Cette cassation est donc salutaire parce qu’elle remet le bon sens au centre du débat que certaines décisions du fond avaient tendance à oublier en pardonnant plus facilement les manquements du franchiseur à son obligation de remettre des informations sincères qu’au franchisé trompé à qui elles reprochent de ne pas s’en être aperçu . Mais la franchise n’est pas « trompe qui peut ».
Si les informations communiquées par le franchiseur sont erronées, le franchisé aura donné son consentement par erreur. Or l’erreur est un vice du consentement justifiant l’annulation du contrat.
Dans le second arrêt, la cour de cassation rejette le pourvoi du franchiseur en relevant que la cour d’appel avait légalement justifié sa décision en retenant « dans l’exercice de son pouvoir souverain d’appréciation, le caractère approximatif et dépourvu de prudence des études réalisées, qu’elle n’était pas tenue d’expliciter, et le manque de sincérité et de loyauté des informations transmises relatives au développement réel du réseau et au succès du concept, qualifiés d’éléments essentiels. »
La Cour de cassation souligne donc avec force que le franchiseur doit communiquer au futur franchisé des informations qui ne soient pas approximatives mais qui soient prudentes, sincères et loyales, à défaut de quoi le contrat pourra être annulé sur le fondement du consentement vicié par l’erreur.
Ces deux arrêts rendus le même jour par la Cour de cassation, l’un cassant et l’autre rejetant le pourvoi, permettent de souligner l’importance des informations précontractuelles remises par le franchiseur au candidat franchisé.
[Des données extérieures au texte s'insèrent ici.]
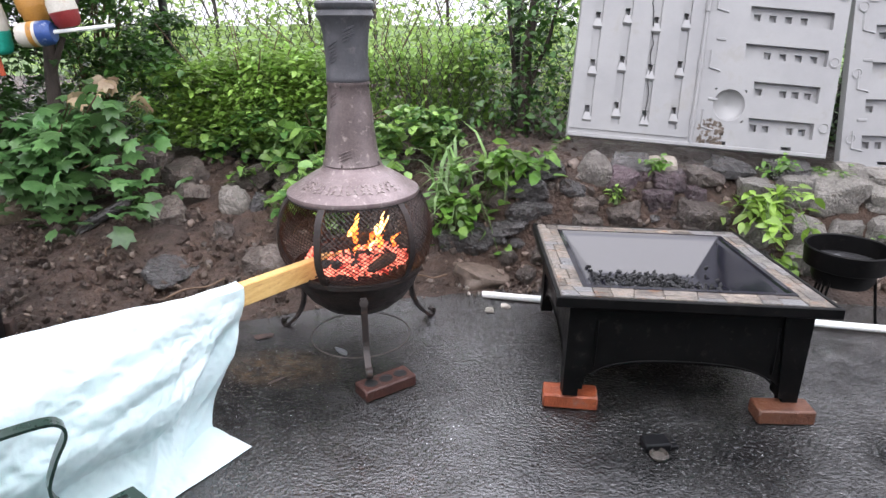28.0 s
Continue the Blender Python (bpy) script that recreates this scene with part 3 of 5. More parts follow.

Ces informations, qui ne se limitent pas aux seules informations contenues dans le DIP (document d’information précontractuel) visées aux articles L 330-3 et R 330-1 du code de commerce (loi Doubin), doivent être sincères, loyales, non approximatives et prudentes.
Et quand bien même le DIP remis serait conforme à la loi, si les autres informations remises au franchisé sont erronées, notamment celles relatives à la rentabilité du projet, le consentement sera vicié et le contrat susceptible d’annulation.